* What the task asks
Output the material word for word. Leave each picture out.

>>

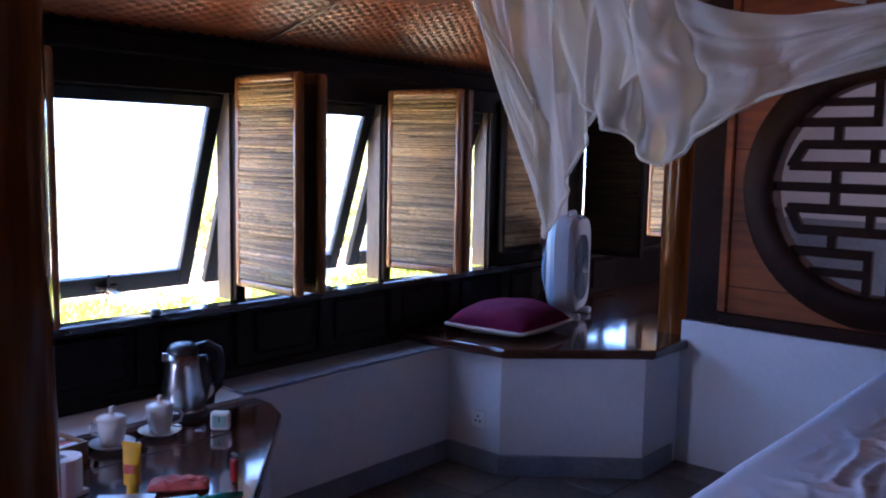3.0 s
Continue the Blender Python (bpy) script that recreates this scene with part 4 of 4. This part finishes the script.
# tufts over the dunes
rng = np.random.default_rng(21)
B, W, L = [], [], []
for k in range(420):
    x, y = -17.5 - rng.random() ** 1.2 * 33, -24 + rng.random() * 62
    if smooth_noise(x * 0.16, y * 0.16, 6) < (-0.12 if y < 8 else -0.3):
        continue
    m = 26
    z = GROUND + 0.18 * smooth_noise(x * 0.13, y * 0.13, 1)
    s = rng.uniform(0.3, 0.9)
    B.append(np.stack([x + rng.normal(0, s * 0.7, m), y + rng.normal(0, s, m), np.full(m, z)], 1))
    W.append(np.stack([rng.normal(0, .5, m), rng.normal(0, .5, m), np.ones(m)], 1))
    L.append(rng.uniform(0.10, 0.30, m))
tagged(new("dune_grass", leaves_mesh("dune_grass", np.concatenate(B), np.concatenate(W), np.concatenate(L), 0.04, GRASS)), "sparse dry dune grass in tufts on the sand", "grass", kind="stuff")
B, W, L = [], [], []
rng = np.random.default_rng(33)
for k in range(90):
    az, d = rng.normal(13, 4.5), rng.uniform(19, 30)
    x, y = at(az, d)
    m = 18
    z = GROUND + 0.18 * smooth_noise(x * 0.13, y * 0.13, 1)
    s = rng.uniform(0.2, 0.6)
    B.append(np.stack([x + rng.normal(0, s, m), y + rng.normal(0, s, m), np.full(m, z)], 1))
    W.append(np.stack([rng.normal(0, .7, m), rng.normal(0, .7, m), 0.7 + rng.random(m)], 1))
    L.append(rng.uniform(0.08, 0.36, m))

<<

* Exercise response
3.0 s
Continue the Blender Python (bpy) script that recreates this scene with part 4 of 4. This part finishes the script.
# tufts over the dunes
rng = np.random.default_rng(21)
B, W, L = [], [], []
for k in range(420):
    x, y = -17.5 - rng.random() ** 1.2 * 33, -24 + rng.random() * 62
    if smooth_noise(x * 0.16, y * 0.16, 6) < (-0.12 if y < 8 else -0.3):
        continue
    m = 26
    z = GROUND + 0.18 * smooth_noise(x * 0.13, y * 0.13, 1)
    s = rng.uniform(0.3, 0.9)
    B.append(np.stack([x + rng.normal(0, s * 0.7, m), y + rng.normal(0, s, m), np.full(m, z)], 1))
    W.append(np.stack([rng.normal(0, .5, m), rng.normal(0, .5, m), np.ones(m)], 1))
    L.append(rng.uniform(0.10, 0.30, m))
tagged(new("dune_grass", leaves_mesh("dune_grass", np.concatenate(B), np.concatenate(W), np.concatenate(L), 0.04, GRASS)), "sparse dry dune grass in tufts on the sand", "grass", kind="stuff")
B, W, L = [], [], []
rng = np.random.default_rng(33)
for k in range(90):
    az, d = rng.normal(13, 4.5), rng.uniform(19, 30)
    x, y = at(az, d)
    m = 18
    z = GROUND + 0.18 * smooth_noise(x * 0.13, y * 0.13, 1)
    s = rng.uniform(0.2, 0.6)
    B.append(np.stack([x + rng.normal(0, s, m), y + rng.normal(0, s, m), np.full(m, z)], 1))
    W.append(np.stack([rng.normal(0, .7, m), rng.normal(0, .7, m), 0.7 + rng.random(m)], 1))
    L.append(rng.uniform(0.08, 0.36, m))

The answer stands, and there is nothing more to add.